== DATASET SECTION ==
-- begin --
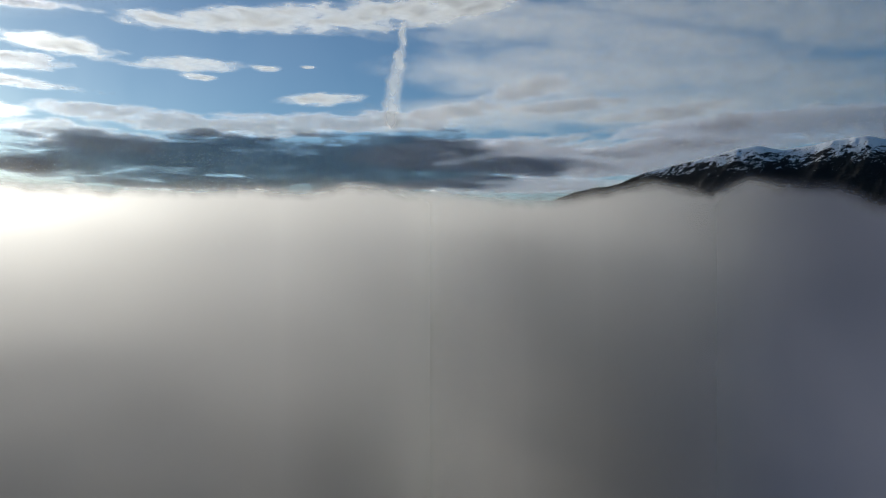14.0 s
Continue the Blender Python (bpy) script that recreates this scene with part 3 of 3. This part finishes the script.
cloud('cirrus_veil', 'diagonal thin white cirrus band', 'thin', [
    (145.8, 16.41, 8.03, 1.92, -20.0), (153.6, 14.55, 12.43, 1.87, -18.0), (164.1, 13.1, 12.88, 1.6, -13.0), (173.5, 11.95, 11.41, 1.18, -8.0), (160.5,
    14.88, 8.05, 0.95, -15.0), (142.9, 12.16, 9.64, 2.32, -10.0), (152.7, 11.11, 13.93, 1.45, -6.0),
], 516)
cloud('cumulus_streak', 'large hooked grey-white cumulus streak', 'lump', [
    (180.1, 19.57, 4.93, 1.67, -10.0), (185.3, 17.53, 6.57, 2.24, -18.0), (191.5, 15.12, 6.23, 2.89, -18.0), (196.2, 13.25, 4.75, 2.86, -25.0), (199.0,
    11.12, 3.12, 2.75, 0), (198.5, 9.35, 1.75, 1.31, 0), (201.3, 8.65, 1.42, 1.19, 50.0), (193.7, 11.75, 2.81, 1.13, 0),
], 529)
cloud('small_cloud', 'ragged white cloud shreds', 'soft', [
    (192.2, 6.99, 4.32, 0.98, 3.0), (197.4, 7.71, 2.42, 0.6, 0), (191.5, 6.03, 3.05, 0.63, 0), (190.7, 5.01, 3.51, 0.64, 0), (187.5, 8.29, 4.07, 0.82,
    -8.0),
], 542)
cloud('small_cloud', 'soft white cloud fragment', 'bright', [
    (162.9, 19.69, 3.54, 0.83, -10.0),
], 555)
cloud('lens_cloud', 'thin dark cloud strips over the fog horizon', 'grey', [
    (202.1, 5.97, 1.37, 0.22, -3.0), (197.8, 4.23, 4.97, 0.29, 0), (205.4, 4.2, 4.34, 0.26, 0),
], 568)
cloud('lens_cloud', 'faint grey cloud strips on the horizon', 'soft', [
    (214.0, 4.69, 4.16, 0.48, 0), (219.6, 4.48, 5.5, 0.31, 0), (227.2, 4.97, 3.09, 0.36, 0), (230.9, 4.76, 3.68, 0.18, 0),
], 581)
cloud('stratus_bank', 'pale low stratus on the fog horizon', 'bank', [
    (130.7, 1.8, 7.19, 1.16, 0), (139.6, 1.85, 8.33, 1.24, 0), (151.6, 1.95, 12.08, 1.31, 0), (163.4, 2.25, 12.32, 1.23, 0), (172.7, 2.58, 7.25, 1.02, 0),
    (139.6, 2.82, 7.08, 0.8, 0), (149.8, 2.87, 11.95, 0.93, 0), (162.0, 3.2, 12.35, 0.95, 0), (172.3, 3.32, 7.73, 0.93, 0), (179.3, 3.3, 5.1, 0.72, 0),
], 594)
cloud('low_haze', 'warm pale haze along the horizon under the sun', 'veil', [
    (11.5, 4.35, 12.37, 3.05, 0), (30.1, 5.13, 21.59, 4.05, 0), (53.2, 5.6, 23.56, 4.22, 0), (70.9, 5.6, 16.07, 3.47, 0),
], 607)
cloud('low_haze', 'pale haze along the fog horizon', 'mist', [
    (100.0, 3.6, 14.0, 3.2, 0), (118.3, 2.67, 10.52, 3.17, 0), (134.4, 3.23, 19.26, 3.84, 0), (161.0, 3.82, 23.77, 4.26, 0), (183.5, 3.95, 16.07, 3.92, 0),
], 620)
cloud('low_haze', 'pale haze along the fog horizon', 'mist', [
    (186.2, 3.71, 11.42, 4.03, 0), (207.8, 4.56, 21.59, 4.95, 0), (235.6, 4.94, 23.03, 5.11, 0), (252.5, 4.47, 11.31, 4.63, 0),
], 633)
cloud('vapour_trail', 'upright white vapour trail sinking from a cloud', 'trail', [
    (88.1, 17.66, 0.34, 1.34, -4.0), (87.8, 15.79, 0.52, 1.8, -8.0), (87.3, 13.8, 0.68, 2.04, -4.0), (87.1, 11.54, 0.74, 2.18, -0.0),
], 646)


# ---- fog ----
FOG_TOP = [
    (-35.01, 3.24), (-33.05, 3.32), (-25.86, 3.48), (-17.68, 3.19), (-8.68, 3.4), (0.76, 3.53), (10.16, 4.04), (19.05, 4.1), (22.78, 3.95), (32.05, 4.19),
    (41.54, 4.13), (50.74, 4.52), (53.82, 4.26), (58.57, 5.01), (67.88, 4.99), (70.25, 5.05), (74.48, 5.06), (74.83, 5.22), (80.6, 5.27), (83.33, 5.7),
    (93.68, 4.96), (97.93, 4.65), (98.21, 4.65), (101.38, 4.62), (105.03, 5.09), (108.0, 5.72), (110.19, 5.34), (112.87, 4.71), (115.61, 5.73), (117.46,
    5.2), (121.69, 4.67), (123.59, 3.64), (125.49, 2.98), (127.87, 3.41), (131.18, 3.16), (133.99, 2.1), (136.76, 1.71), (139.03, 2.21), (141.26, 2.64),
    (141.59, 1.87), (152.75, 1.98), (165.95, 2.49), (173.97, 3.28), (180.13, 3.26), (185.25, 3.36), (189.33, 3.54), (203.57, 3.87), (214.92, 3.73),
    (221.46, 4.3), (228.59, 4.92), (233.29, 4.27), (239.25, 4.42),
]


def fog_bank(name, label, mat, dist, drop, raised=(), wander=0.2, seed=1, floor_el=-31.0, smoothing=0.0, lean=0.0, thick=((0, 1.0),), span=None):
    """A rolling curtain of fog round the viewpoint; its top follows FOG_TOP less drop degrees, raised by soft humps (bearing, width, degrees)."""
    az = np.linspace(-90, 270, 1440, endpoint=False)
    a, e = zip(*FOG_TOP)
    top = np.interp(az, (-90.0, *a, 270.0), (4.2, *e, 4.2))
    if smoothing:
        k = np.exp(-0.5 * (np.arange(-80, 81) * 0.25 / smoothing) ** 2)
        top = np.convolve(np.pad(top, 80, mode="wrap"), k / k.sum(), "valid")
    top = top - drop
    for ca, w, up in raised:
        off = (az - ca + 180) % 360 - 180
        top = top + up * np.exp(-0.5 * (off / w) ** 2)
    levels = np.concatenate([np.linspace(floor_el, 0, 24), np.linspace(0, 1, 26)[1:]])
    if span:
        inside = (az >= span[0]) & (az <= span[1])
        az, top = az[inside], top[inside]
    A = np.broadcast_to(az, (len(levels), len(az)))
    T = np.broadcast_to(top, A.shape)
    L = levels[:, None]
    E = np.where(L <= 0, L, L * (T + 2.2))
    ang = np.radians(A)
    roll = fbm(np.cos(ang) * 1.6 + 9, np.sin(ang) * 1.6 + 4, seed, 2)
    R = dist * (1 + wander * 2 * (roll - 0.5)) * np.exp(lean * E)
    cover = np.interp(A, *zip(*thick))
    me = grid_mesh(name, R * np.sin(ang), R * np.cos(ang), EYE_Z + R * np.tan(np.radians(E)), (A, T - E), cover, not span, (-np.sin(ang), -np.cos(ang), -np.tan(np.radians(E))))
    me.materials.append(mat)
    return tagged(new(name, me), label, "fog", kind="stuff")


def fog_dish(name, label, mat, drop, deep, thick=((0, 1.0),), span=None):
    """The top of the fog round the viewpoint: level, deep metres below it, then rising slowly outward like a shallow dish.
    thick gives its density by bearing; span keeps a part of the round."""
    az = np.linspace(-90, 270, 1440, endpoint=False)
    a, e = zip(*FOG_TOP)
    top = np.interp(az, (-90.0, *a, 270.0), (4.2, *e, 4.2)) - drop
    if span:
        inside = (az >= span[0]) & (az <= span[1])
        az, top = az[inside], top[inside]
    levels = np.concatenate([np.linspace(top.max() + 2.2, 1.0, 60), np.linspace(1.0, -26, 90)[1:]])
    A, E = np.meshgrid(az, levels)
    rise = np.tan(np.radians(E)) - 0.05
    R = (rise + np.sqrt(rise * rise + 4 * 7.6e-5 * deep)) / (2 * 7.6e-5)
    Z = R * np.tan(np.radians(E))
    k = np.linspace(1, 0.002, 8)[1:, None]
    R, Z = np.vstack([R, R[-1:] * k]), np.vstack([Z, Z[-1:] - 0.08 * deep * (1 - k) + 0 * R[-1:]])
    V = np.vstack([top - E, (top + 26)[None] + (1 - k) * 30])
    A = np.broadcast_to(az, R.shape)
    ang = np.radians(A)
    x, y, far = R * np.sin(ang), R * np.cos(ang), np.hypot(R, Z)
    me = grid_mesh(name, x, y, EYE_Z + Z, (A, V), np.interp(A, *zip(*thick)), not span, (-x / far, -y / far, -Z / far))
    me.materials.append(mat)
    return tagged(new(name, me), label, "fog", kind="stuff")


def fog_sea():
    """The level top of the fog out to the horizon, gently rolling, open round the viewpoint."""
    ang, lev = np.meshgrid(np.linspace(0, 2 * np.pi, 720, endpoint=False), np.linspace(0, 1, 90))
    R = 2700 + 2230 * lev ** 1.3
    x, y = R * np.sin(ang), R * np.cos(ang)
    z = EYE_Z - 14 + 16 * (fbm(x / 300, y / 300, 5, 4) - 0.5)
    me = grid_mesh("fog_sea", x, y, z, (np.degrees(ang), (R - 2700) / 300), R * 0 + 1.0, True, (-np.sin(ang), -np.cos(ang), R * 0))
    me.materials.append(SEA_FOG)
    return tagged(new("fog_sea", me), "level sea of white fog out to the horizon", "fog", kind="stuff")


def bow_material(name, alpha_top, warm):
    """A bow's faint light painted as a thin pale tint; UV x runs across the bow from 0 to 1, UV y fades its ends."""
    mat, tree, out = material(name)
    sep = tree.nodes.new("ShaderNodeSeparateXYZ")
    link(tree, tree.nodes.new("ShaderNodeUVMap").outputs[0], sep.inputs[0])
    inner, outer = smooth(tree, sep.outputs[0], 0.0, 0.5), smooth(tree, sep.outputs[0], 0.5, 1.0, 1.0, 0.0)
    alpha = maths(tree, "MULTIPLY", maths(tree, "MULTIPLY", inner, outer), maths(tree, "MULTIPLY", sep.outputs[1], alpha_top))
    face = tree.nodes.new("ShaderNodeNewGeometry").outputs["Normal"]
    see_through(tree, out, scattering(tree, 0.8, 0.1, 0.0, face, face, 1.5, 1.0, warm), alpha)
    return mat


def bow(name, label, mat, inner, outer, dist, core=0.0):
    """A round sheet painted with a bow of light about the point opposite the sun, between two angles from it, in the
    near fog below the fog's top.
    """
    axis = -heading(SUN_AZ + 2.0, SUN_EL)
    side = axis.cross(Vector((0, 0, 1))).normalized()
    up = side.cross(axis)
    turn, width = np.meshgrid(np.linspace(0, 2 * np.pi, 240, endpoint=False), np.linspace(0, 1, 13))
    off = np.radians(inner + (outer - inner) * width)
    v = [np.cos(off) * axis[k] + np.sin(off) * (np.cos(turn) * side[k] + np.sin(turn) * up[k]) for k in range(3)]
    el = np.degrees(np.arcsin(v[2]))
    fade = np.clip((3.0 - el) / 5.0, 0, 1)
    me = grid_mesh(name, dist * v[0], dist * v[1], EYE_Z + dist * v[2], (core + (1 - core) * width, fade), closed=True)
    me.materials.append(mat)
    return tagged(new(name, me), label, "bow", kind="stuff")


# One fog in bluish, sunlit and shading copies; the light's tone is in the colours.
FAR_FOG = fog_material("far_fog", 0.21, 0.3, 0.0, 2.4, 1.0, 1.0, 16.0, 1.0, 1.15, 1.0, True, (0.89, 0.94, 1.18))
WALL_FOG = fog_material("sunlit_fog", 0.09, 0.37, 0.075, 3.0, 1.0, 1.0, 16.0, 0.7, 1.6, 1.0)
SHADE_FOG = fog_material("shade_fog", 0.08, 0.15, 0.06, 7.0, 0.72, 0.72, 16.0, 1.6, 2.4, 0.6)
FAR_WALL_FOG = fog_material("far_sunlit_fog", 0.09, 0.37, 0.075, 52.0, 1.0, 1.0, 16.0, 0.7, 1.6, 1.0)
FAR_SHADE_FOG = fog_material("far_shade_fog", 0.08, 0.15, 0.06, 122.0, 0.72, 0.72, 16.0, 1.6, 2.4, 0.6)
SEA_FOG = fog_material("sea_fog", 0.5, 0.0, 0.0, 200, 1.0, 1.0, 9.0, 0.5, 0.5, 1.0)
HAZE = fog_material("sun_haze", 0.1, 0.18, 0.06, 200, 0.6, 0.0, 4.5, 1.6, 0.8, 1.0)
HUMP_FOG = fog_material("rising_fog", 0.4, 0.2, 0.0, 90, 0.235, 0.0, 12, 2.6, 2.0)
fog_sea()
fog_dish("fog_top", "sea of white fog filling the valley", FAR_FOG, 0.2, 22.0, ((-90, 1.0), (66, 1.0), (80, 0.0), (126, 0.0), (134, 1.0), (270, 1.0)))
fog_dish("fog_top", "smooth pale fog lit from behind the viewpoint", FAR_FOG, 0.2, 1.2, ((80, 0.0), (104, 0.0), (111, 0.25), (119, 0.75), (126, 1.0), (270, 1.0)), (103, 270))
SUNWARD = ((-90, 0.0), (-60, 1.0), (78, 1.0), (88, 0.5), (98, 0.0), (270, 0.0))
SHADE_BY_BEARING = ((-90, 0.0), (-60, 1.25), (-20, 1.25), (-4, 1.0), (14, 0.62), (30, 0.7), (42, 0.95), (54, 0.62), (68, 0.5), (76, 0.7), (82, 0.5), (89, 0.0), (98, 0.0), (270, 0.0))
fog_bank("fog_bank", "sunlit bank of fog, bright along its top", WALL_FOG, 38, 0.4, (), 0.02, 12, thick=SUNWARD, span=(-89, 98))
# darker rolls added behind the bank, mostly out of sight, to shade its foot
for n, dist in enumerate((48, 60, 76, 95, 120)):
    fog_bank("fog_bank", "dark bank of fog added behind the sunlit one to shade it", SHADE_FOG, dist, 0.45 + 0.1 * n, (), 0.03, 13 + n, smoothing=1.5, thick=SHADE_BY_BEARING, span=(-89, 99))
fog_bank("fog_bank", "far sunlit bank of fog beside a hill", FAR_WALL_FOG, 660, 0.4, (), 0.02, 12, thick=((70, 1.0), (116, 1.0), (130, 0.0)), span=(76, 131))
# the same for the far bank: hidden rolls that darken it downward
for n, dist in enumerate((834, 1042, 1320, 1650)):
    fog_bank("fog_bank", "far dark bank of fog added behind the far sunlit one to shade it", FAR_SHADE_FOG, dist, 0.45 + 0.1 * n, (), 0.03, 23 + n, smoothing=1.5, thick=((70, 0.7), (90, 0.6), (100, 0.4), (112, 0.15), (128, 0.0)), span=(70, 130))
for n in range(4):
    fog_bank("fog_bank", "fog swelling up in a soft mound", HUMP_FOG, 700 - 20 * n, -5.2 + 0.3 * n, (), 0.1, 8 + n, smoothing=5.0, thick=((-90, 0.8), (-60, 0.0), (236, 0.0), (246, 1.0), (270, 0.9)), span=(235, 270))
fog_bank("haze_bank", "thin sunlit haze above the fog", HAZE, 960, -1.3, (), 0.03, 4, smoothing=3.0, thick=((20, 0.0), (33, 0.8), (45, 1.0), (56, 0.7), (66, 0.0)), span=(19, 67))
# glory and fog bow: their light is painted on pale sheets near the viewpoint
bow("glory", "pale round glory on the fog opposite the sun", bow_material("glory_light_tint", 0.04, (1.0, 0.9, 0.82)), 0.0, 3.2, 2.2, 0.35)
bow("fog_bow", "broad faint white fog bow", bow_material("bow_light_tint", 0.036, (1.0, 0.95, 0.95)), 31.0, 45.0, 1.8)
-- end --
== GIVEN PROBLEM ==
Isolate the lines above that contain the word "part" and copy them.

== COMPLETED EXERCISE ==
Continue the Blender Python (bpy) script that recreates this scene with part 3 of 3. This part finishes the script.
    thick gives its density by bearing; span keeps a part of the round."""